**Exercise:** Without including any pictures, write out all the entries exactly.

**3D scene code data:**
__________

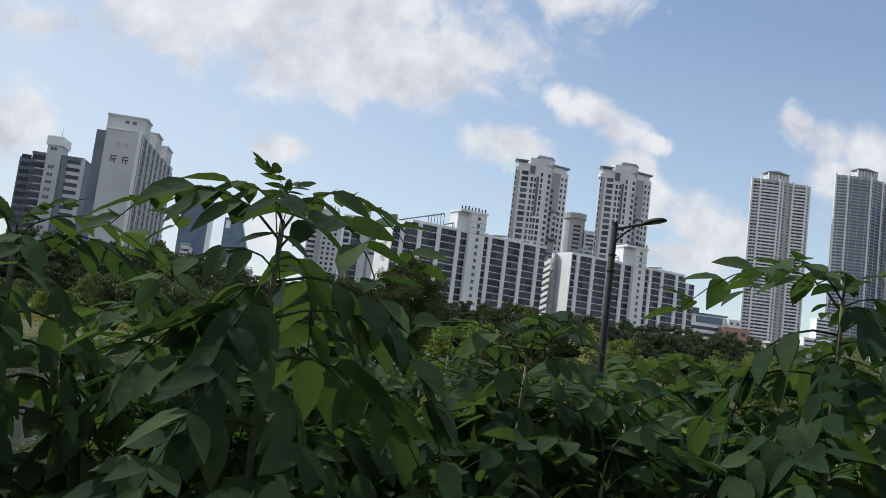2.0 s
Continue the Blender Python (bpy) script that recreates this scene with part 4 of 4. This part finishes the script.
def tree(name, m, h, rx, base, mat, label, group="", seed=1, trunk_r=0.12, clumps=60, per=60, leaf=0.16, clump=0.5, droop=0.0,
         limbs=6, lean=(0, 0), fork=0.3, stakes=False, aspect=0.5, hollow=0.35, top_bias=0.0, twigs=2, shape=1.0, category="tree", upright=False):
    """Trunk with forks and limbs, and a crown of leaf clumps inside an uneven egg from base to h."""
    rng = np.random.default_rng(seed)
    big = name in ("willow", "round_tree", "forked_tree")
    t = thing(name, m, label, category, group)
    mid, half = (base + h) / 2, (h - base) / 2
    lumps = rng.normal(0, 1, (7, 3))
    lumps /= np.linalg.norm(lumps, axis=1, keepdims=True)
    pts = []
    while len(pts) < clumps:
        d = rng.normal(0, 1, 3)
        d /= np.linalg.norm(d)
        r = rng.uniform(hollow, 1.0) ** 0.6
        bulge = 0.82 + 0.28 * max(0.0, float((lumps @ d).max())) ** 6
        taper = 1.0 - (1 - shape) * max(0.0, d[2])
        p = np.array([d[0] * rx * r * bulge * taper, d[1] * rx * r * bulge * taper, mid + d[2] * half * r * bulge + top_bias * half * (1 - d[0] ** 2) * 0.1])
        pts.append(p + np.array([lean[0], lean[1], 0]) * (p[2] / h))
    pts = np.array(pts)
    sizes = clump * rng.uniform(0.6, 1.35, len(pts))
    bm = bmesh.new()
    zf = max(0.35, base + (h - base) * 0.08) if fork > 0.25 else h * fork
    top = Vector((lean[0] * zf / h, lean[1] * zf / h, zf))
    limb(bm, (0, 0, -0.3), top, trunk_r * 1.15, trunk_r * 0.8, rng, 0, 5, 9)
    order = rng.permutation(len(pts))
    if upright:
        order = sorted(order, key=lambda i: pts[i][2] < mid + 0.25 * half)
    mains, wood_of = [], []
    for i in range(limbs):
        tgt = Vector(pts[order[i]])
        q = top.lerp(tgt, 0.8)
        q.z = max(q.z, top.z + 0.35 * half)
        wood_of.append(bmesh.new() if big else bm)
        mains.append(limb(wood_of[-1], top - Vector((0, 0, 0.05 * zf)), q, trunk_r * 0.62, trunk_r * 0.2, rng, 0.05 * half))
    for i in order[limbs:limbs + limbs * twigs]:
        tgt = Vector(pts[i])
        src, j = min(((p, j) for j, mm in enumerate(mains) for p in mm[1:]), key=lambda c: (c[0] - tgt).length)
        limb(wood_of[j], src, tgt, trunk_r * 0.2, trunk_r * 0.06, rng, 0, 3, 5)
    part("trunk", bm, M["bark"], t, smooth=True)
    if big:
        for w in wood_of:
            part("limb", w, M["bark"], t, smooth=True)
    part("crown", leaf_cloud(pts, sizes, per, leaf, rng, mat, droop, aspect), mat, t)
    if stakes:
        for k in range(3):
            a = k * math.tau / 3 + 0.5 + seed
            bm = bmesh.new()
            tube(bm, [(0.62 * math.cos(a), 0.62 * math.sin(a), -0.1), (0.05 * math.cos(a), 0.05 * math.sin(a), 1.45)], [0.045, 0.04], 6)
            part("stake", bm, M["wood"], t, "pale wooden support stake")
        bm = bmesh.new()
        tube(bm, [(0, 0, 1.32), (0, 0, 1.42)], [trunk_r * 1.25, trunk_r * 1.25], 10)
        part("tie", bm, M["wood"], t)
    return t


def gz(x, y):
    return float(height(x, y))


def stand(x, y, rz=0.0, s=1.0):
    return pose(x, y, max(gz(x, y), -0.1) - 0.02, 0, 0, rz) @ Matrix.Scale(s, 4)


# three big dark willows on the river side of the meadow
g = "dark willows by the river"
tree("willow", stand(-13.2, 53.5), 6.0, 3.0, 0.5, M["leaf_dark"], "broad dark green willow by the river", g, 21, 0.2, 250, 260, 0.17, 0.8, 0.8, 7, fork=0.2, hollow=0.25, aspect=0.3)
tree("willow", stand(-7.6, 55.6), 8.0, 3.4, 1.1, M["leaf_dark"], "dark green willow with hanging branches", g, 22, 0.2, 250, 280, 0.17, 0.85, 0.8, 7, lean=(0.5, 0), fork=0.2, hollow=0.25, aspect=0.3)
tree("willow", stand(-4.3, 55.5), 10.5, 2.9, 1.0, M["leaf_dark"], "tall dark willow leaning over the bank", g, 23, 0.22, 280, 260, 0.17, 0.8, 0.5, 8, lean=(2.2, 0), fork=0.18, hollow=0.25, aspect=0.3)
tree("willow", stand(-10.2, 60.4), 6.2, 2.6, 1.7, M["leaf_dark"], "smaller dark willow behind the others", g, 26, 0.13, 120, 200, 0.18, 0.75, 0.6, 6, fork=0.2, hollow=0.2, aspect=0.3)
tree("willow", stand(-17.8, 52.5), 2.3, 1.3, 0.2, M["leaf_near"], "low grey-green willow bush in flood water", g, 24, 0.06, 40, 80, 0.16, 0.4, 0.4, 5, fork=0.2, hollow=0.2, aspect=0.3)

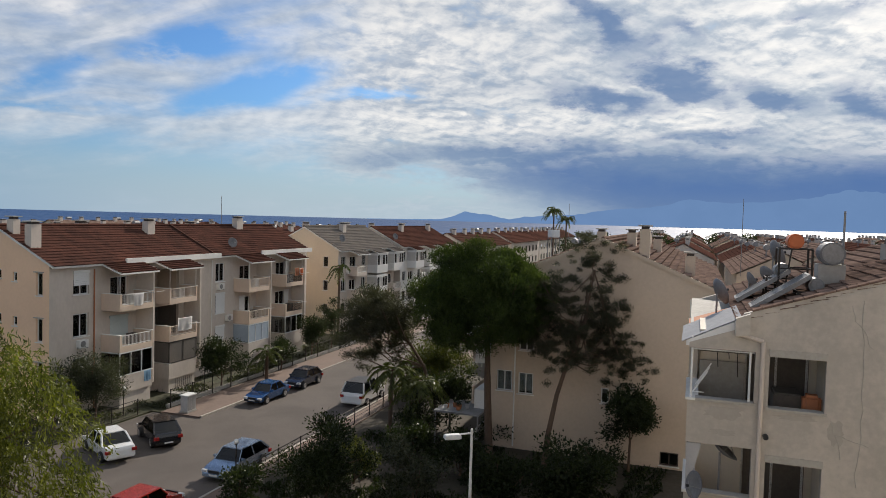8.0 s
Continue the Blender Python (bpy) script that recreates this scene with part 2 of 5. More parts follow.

__________

**Correct output:**
2.0 s
Continue the Blender Python (bpy) script that recreates this scene with part 4 of 4. This part finishes the script.
def tree(name, m, h, rx, base, mat, label, group="", seed=1, trunk_r=0.12, clumps=60, per=60, leaf=0.16, clump=0.5, droop=0.0,
         limbs=6, lean=(0, 0), fork=0.3, stakes=False, aspect=0.5, hollow=0.35, top_bias=0.0, twigs=2, shape=1.0, category="tree", upright=False):
    """Trunk with forks and limbs, and a crown of leaf clumps inside an uneven egg from base to h."""
    rng = np.random.default_rng(seed)
    big = name in ("willow", "round_tree", "forked_tree")
    t = thing(name, m, label, category, group)
    mid, half = (base + h) / 2, (h - base) / 2
    lumps = rng.normal(0, 1, (7, 3))
    lumps /= np.linalg.norm(lumps, axis=1, keepdims=True)
    pts = []
    while len(pts) < clumps:
        d = rng.normal(0, 1, 3)
        d /= np.linalg.norm(d)
        r = rng.uniform(hollow, 1.0) ** 0.6
        bulge = 0.82 + 0.28 * max(0.0, float((lumps @ d).max())) ** 6
        taper = 1.0 - (1 - shape) * max(0.0, d[2])
        p = np.array([d[0] * rx * r * bulge * taper, d[1] * rx * r * bulge * taper, mid + d[2] * half * r * bulge + top_bias * half * (1 - d[0] ** 2) * 0.1])
        pts.append(p + np.array([lean[0], lean[1], 0]) * (p[2] / h))
    pts = np.array(pts)
    sizes = clump * rng.uniform(0.6, 1.35, len(pts))
    bm = bmesh.new()
    zf = max(0.35, base + (h - base) * 0.08) if fork > 0.25 else h * fork
    top = Vector((lean[0] * zf / h, lean[1] * zf / h, zf))
    limb(bm, (0, 0, -0.3), top, trunk_r * 1.15, trunk_r * 0.8, rng, 0, 5, 9)
    order = rng.permutation(len(pts))
    if upright:
        order = sorted(order, key=lambda i: pts[i][2] < mid + 0.25 * half)
    mains, wood_of = [], []
    for i in range(limbs):
        tgt = Vector(pts[order[i]])
        q = top.lerp(tgt, 0.8)
        q.z = max(q.z, top.z + 0.35 * half)
        wood_of.append(bmesh.new() if big else bm)
        mains.append(limb(wood_of[-1], top - Vector((0, 0, 0.05 * zf)), q, trunk_r * 0.62, trunk_r * 0.2, rng, 0.05 * half))
    for i in order[limbs:limbs + limbs * twigs]:
        tgt = Vector(pts[i])
        src, j = min(((p, j) for j, mm in enumerate(mains) for p in mm[1:]), key=lambda c: (c[0] - tgt).length)
        limb(wood_of[j], src, tgt, trunk_r * 0.2, trunk_r * 0.06, rng, 0, 3, 5)
    part("trunk", bm, M["bark"], t, smooth=True)
    if big:
        for w in wood_of:
            part("limb", w, M["bark"], t, smooth=True)
    part("crown", leaf_cloud(pts, sizes, per, leaf, rng, mat, droop, aspect), mat, t)
    if stakes:
        for k in range(3):
            a = k * math.tau / 3 + 0.5 + seed
            bm = bmesh.new()
            tube(bm, [(0.62 * math.cos(a), 0.62 * math.sin(a), -0.1), (0.05 * math.cos(a), 0.05 * math.sin(a), 1.45)], [0.045, 0.04], 6)
            part("stake", bm, M["wood"], t, "pale wooden support stake")
        bm = bmesh.new()
        tube(bm, [(0, 0, 1.32), (0, 0, 1.42)], [trunk_r * 1.25, trunk_r * 1.25], 10)
        part("tie", bm, M["wood"], t)
    return t


def gz(x, y):
    return float(height(x, y))


def stand(x, y, rz=0.0, s=1.0):
    return pose(x, y, max(gz(x, y), -0.1) - 0.02, 0, 0, rz) @ Matrix.Scale(s, 4)


# three big dark willows on the river side of the meadow
g = "dark willows by the river"
tree("willow", stand(-13.2, 53.5), 6.0, 3.0, 0.5, M["leaf_dark"], "broad dark green willow by the river", g, 21, 0.2, 250, 260, 0.17, 0.8, 0.8, 7, fork=0.2, hollow=0.25, aspect=0.3)
tree("willow", stand(-7.6, 55.6), 8.0, 3.4, 1.1, M["leaf_dark"], "dark green willow with hanging branches", g, 22, 0.2, 250, 280, 0.17, 0.85, 0.8, 7, lean=(0.5, 0), fork=0.2, hollow=0.25, aspect=0.3)
tree("willow", stand(-4.3, 55.5), 10.5, 2.9, 1.0, M["leaf_dark"], "tall dark willow leaning over the bank", g, 23, 0.22, 280, 260, 0.17, 0.8, 0.5, 8, lean=(2.2, 0), fork=0.18, hollow=0.25, aspect=0.3)
tree("willow", stand(-10.2, 60.4), 6.2, 2.6, 1.7, M["leaf_dark"], "smaller dark willow behind the others", g, 26, 0.13, 120, 200, 0.18, 0.75, 0.6, 6, fork=0.2, hollow=0.2, aspect=0.3)
tree("willow", stand(-17.8, 52.5), 2.3, 1.3, 0.2, M["leaf_near"], "low grey-green willow bush in flood water", g, 24, 0.06, 40, 80, 0.16, 0.4, 0.4, 5, fork=0.2, hollow=0.2, aspect=0.3)

8.0 s
Continue the Blender Python (bpy) script that recreates this scene with part 2 of 5. More parts follow.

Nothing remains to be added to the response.